René Girard has pointed out that throughout human history it has not been the plagues, earthquakes, droughts or famines that have been the biggest threat to our survival. What threatens us the most is when we lose our ability to work together to find solutions.

Instead of focusing on others as the bad guys, I have been reflecting on the amazing ways we are coming together as a nation to take care of the most vulnerable in our society. I have to say that some days I can feel as if we will never find our way out of the political hole we have dug ourselves into. But when I can find the grace to see the good in others the way forward doesn’t seem so unimaginable.

3. Close the Gap.

In the last three years, the partisan divide has become as wide and deep as the Grand Canyon. Could it be time to find ways to close the gap?

Something I know intellectually is that to close the gap I will have to let go of my need to be right. Confession: in my family of origin being right was more important than being kind or loving. Winning arguments and never being caught in a mistake was how we proved our worth.
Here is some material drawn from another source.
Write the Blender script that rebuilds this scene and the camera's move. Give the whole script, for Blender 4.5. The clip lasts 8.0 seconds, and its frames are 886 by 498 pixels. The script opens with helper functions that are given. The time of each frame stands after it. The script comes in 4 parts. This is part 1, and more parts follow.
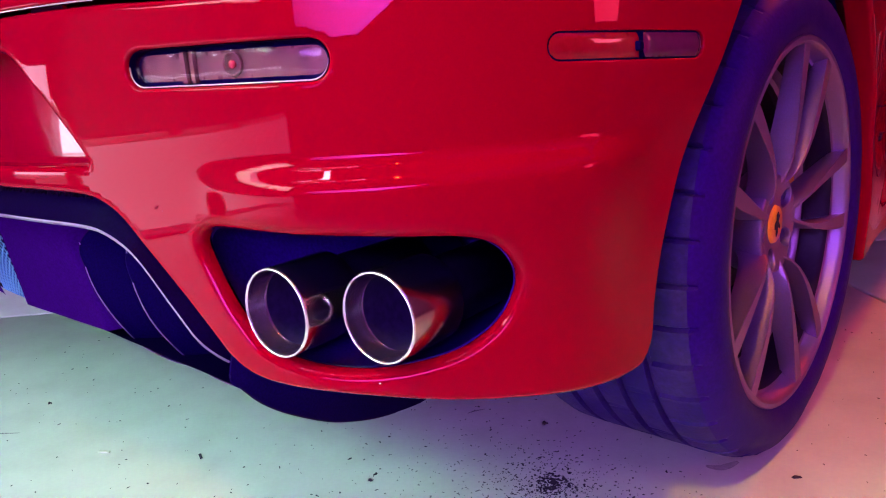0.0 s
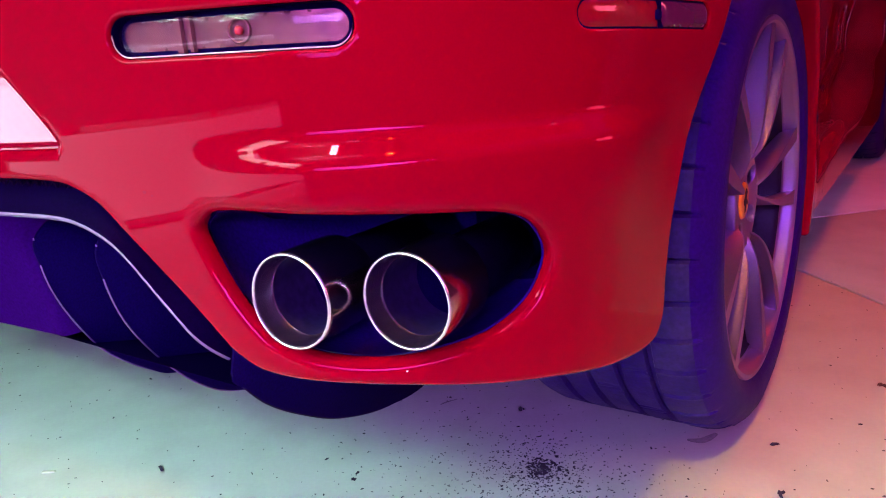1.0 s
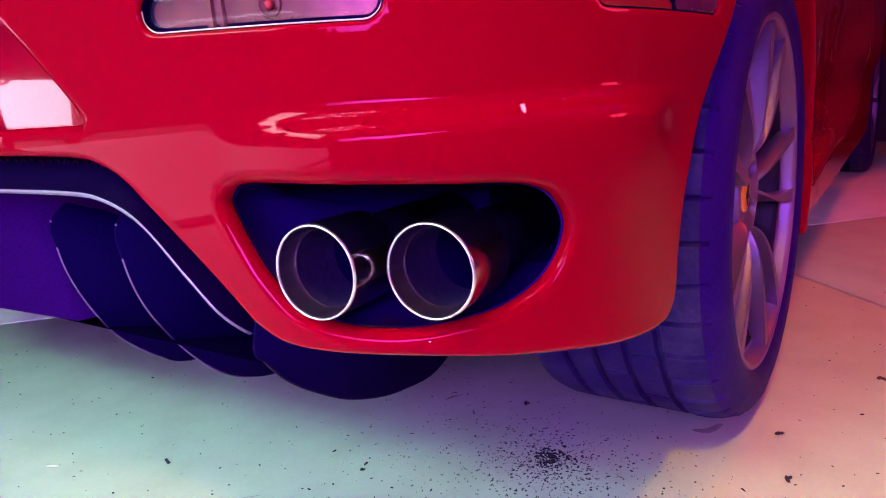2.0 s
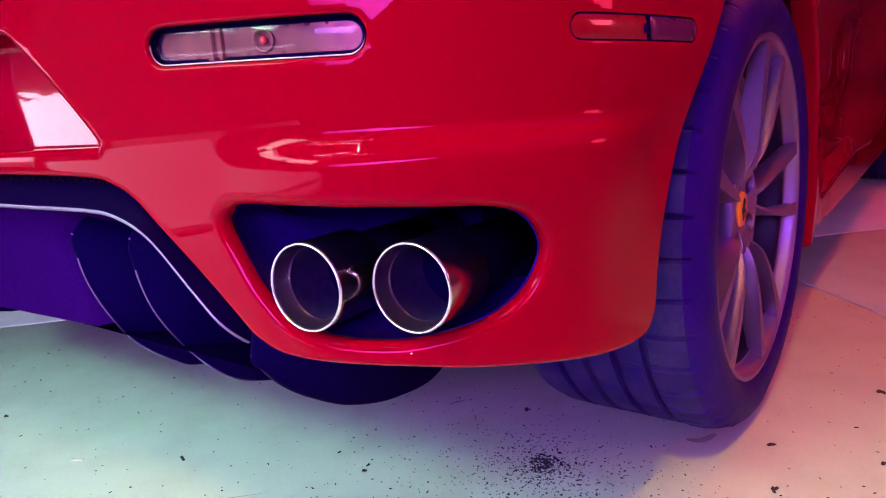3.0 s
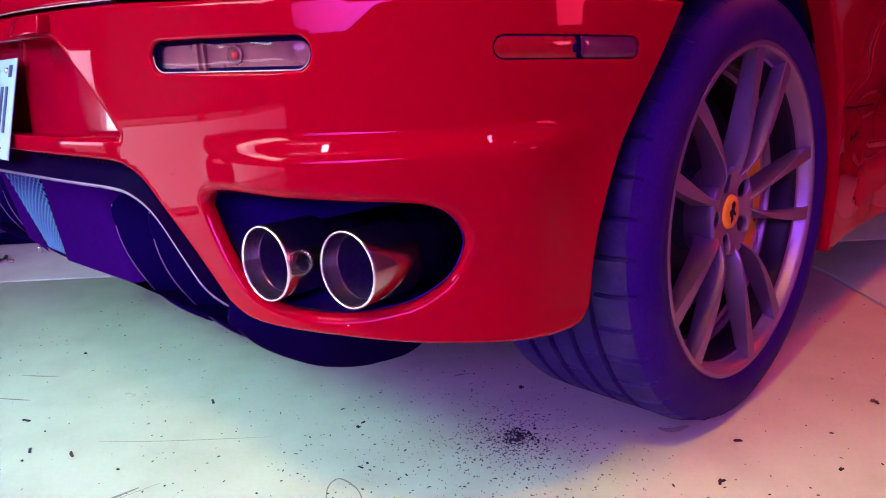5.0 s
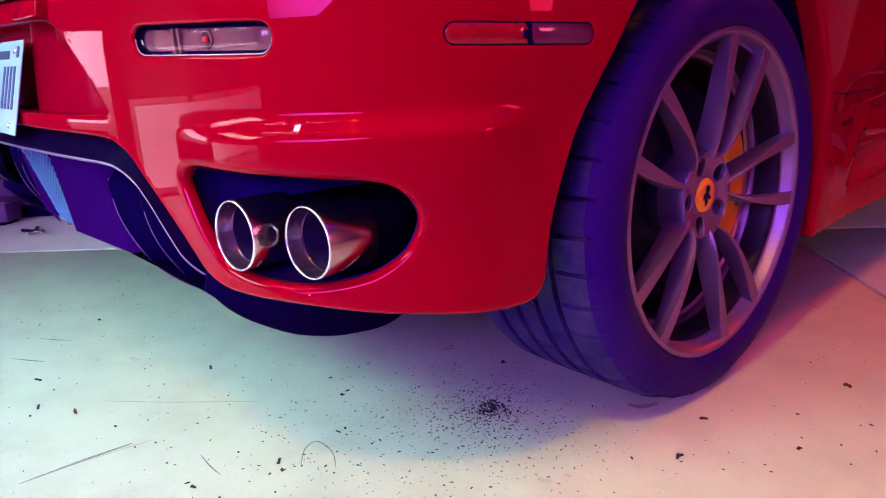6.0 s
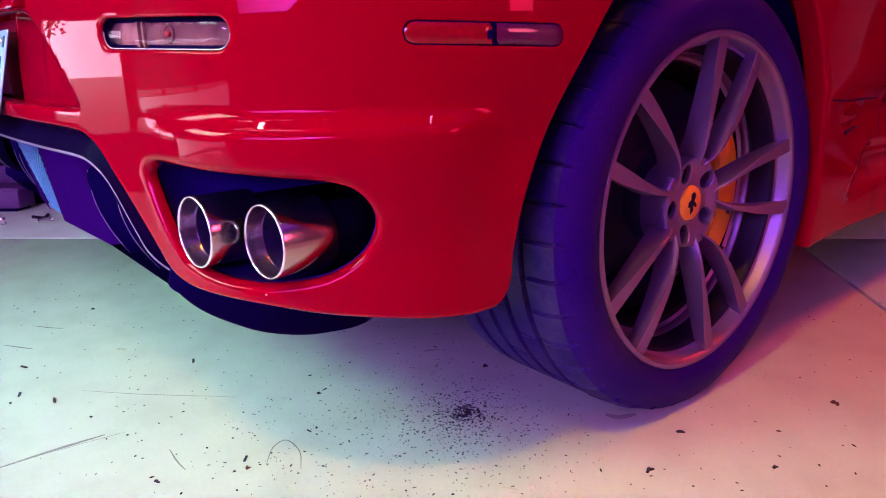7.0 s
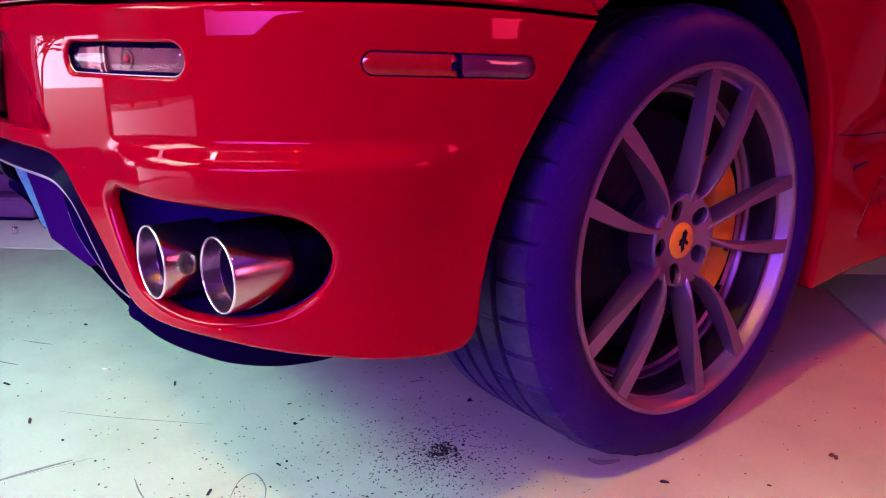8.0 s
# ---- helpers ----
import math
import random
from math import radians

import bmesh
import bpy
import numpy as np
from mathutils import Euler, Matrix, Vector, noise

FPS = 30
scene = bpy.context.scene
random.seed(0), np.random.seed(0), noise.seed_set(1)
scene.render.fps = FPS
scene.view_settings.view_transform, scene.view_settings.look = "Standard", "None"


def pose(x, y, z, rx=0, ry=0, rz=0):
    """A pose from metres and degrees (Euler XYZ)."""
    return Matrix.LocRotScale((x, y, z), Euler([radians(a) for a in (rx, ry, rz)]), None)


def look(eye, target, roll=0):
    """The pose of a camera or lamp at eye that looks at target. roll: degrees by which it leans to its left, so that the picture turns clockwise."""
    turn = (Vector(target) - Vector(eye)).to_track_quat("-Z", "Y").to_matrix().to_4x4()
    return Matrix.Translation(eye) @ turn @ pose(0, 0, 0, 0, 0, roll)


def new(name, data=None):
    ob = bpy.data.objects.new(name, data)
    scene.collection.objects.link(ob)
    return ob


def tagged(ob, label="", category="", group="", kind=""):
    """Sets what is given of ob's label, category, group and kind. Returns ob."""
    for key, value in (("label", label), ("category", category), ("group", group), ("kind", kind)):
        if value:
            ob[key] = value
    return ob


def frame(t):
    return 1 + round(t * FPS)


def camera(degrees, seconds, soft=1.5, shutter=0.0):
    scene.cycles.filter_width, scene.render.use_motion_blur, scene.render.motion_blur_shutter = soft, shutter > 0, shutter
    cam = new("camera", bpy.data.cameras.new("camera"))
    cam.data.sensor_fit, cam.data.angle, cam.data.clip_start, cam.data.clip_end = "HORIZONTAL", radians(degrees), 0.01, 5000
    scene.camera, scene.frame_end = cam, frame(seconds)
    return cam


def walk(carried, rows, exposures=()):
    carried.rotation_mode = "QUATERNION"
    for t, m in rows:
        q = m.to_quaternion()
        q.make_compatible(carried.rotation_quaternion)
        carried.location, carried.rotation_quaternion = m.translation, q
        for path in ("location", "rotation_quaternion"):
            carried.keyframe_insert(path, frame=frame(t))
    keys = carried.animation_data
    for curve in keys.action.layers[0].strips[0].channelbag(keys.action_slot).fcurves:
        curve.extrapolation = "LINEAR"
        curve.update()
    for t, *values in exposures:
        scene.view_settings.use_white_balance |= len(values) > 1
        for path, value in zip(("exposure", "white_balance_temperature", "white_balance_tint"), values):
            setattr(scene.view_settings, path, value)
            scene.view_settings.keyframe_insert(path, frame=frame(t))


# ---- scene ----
cam = camera(62.9, 8.0, soft=1.1)
PATH = [
    (0, (1.247, -1.084, 0.591), (-0.079, 0.331, 0.103), -4.5),
    (0.5, (1.18, -1.12, 0.581), (-0.035, 0.387, 0.076), -4.7),
    (1, (1.142, -1.132, 0.574), (0.026, 0.446, 0.061), -4.5),
    (1.5, (1.124, -1.152, 0.55), (0.038, 0.457, 0.068), -4.1),
    (1.7, (1.118, -1.166, 0.536), (0.035, 0.449, 0.069), -4.1),
    (2.8, (1.179, -1.172, 0.554), (0.031, 0.402, 0.104), -4.2),
    (3, (1.189, -1.173, 0.56), (0.022, 0.387, 0.108), -4.2),
    (3.5, (1.234, -1.168, 0.576), (0.013, 0.35, 0.123), -4.0),
    (4, (1.3, -1.15, 0.582), (0.009, 0.305, 0.119), -3.6),
    (4.5, (1.349, -1.128, 0.578), (0.003, 0.272, 0.101), -3.3),
    (4.7, (1.365, -1.126, 0.583), (-0.002, 0.251, 0.096), -3.2),
    (5.8, (1.482, -1.096, 0.593), (0.028, 0.167, 0.054), -2.9),
    (6, (1.494, -1.084, 0.591), (0.035, 0.169, 0.043), -2.8),
    (6.5, (1.518, -1.051, 0.592), (0.044, 0.18, 0.034), -2.4),
    (7, (1.53, -1.013, 0.592), (0.028, 0.184, 0.036), -1.7),
    (7.5, (1.536, -0.974, 0.601), (0.004, 0.191, 0.058), -1.1),
    (8, (1.542, -0.925, 0.608), (-0.016, 0.216, 0.089), -0.7),
]
walk(cam, [(t, look(eye, target, roll)) for t, eye, target, roll in PATH], exposures=[(0, 0.05, 5950, 38), (8, 0.05, 5950, 38)])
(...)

So being right is my instinctive way to reassure myself that I am worthy of love. When I look at the ways in which we talk to one another on social media or how our politicians behave in debate forums, I can’t help but wonder how many people grew up in families like mine.

I must constantly remind myself that no one’s heart was ever softened by a lecture, logical arguments, barbs or insults. Love is the only way to heal the distance between us. Something I do to try to jump start love is to visualize the person I have distanced myself from in my mind’s eye. Then I surround them with the soft light of loving kindness.

I imagine its God’s love that surrounds them and not mine, which is how love works anyway. We can love because God loved us first.

4. Widen the Gap.

On the opposite end of the spectrum, there are always some relationships that could use a bit more distance. What I mean is that it’s possible to lose the boundary between me and someone I love so that I forget he is a different person than I am, with different ways of thinking about and doing things.

When I lose the boundary I can be very judgmental and demanding. It happens in little ways like when my husband tries to help me by putting away the groceries and I snatch the soup can out of his hand because I know for sure he won’t put it away in the right place. And then I complain that he’s not helpful enough around the house!

Or it can happen in big ways. I remember once, when our kids were little, I was leaving for a weekend away with my sister. To be sure things went my way, I left tons of notes and instructions for my husband and was even shouting instructions to him as I walked out the front door to get in my car. My husband stood calmly in the doorway and said, “Do you want me to do this?” Of course, I did! “Then,” he said, “You’ll have to let me do it my way.” You could have knocked me over with a feather! I had no idea there was more than one way of taking care of our kids! His way?? Another way that might be just as good – well, not as good! But maybe his way would be good in its own way.

My husband had to reclaim his dignity as a human being and demand that I respect him for his differences from me. If you have someone in your life who finds a way to let you know they need some space, listen and thank them with all your heart!

Love is from God

The coronavirus requires us to distance ourselves from one another out of love. As Father James Martin wrote recently, “Many things have been cancelled because of the coronavirus. Love is not one of them.” Because love is from God there is always an endless supply for us to tap into. In the first letter of John we read this reminder: “Beloved, let us love one another, because love is from God; everyone who loves is born of God and knows God.” That’s the spiritual side of spiritual practices – when we search our own hearts and try to do better, we come into God’s presence and love flows more freely into the gaps between us.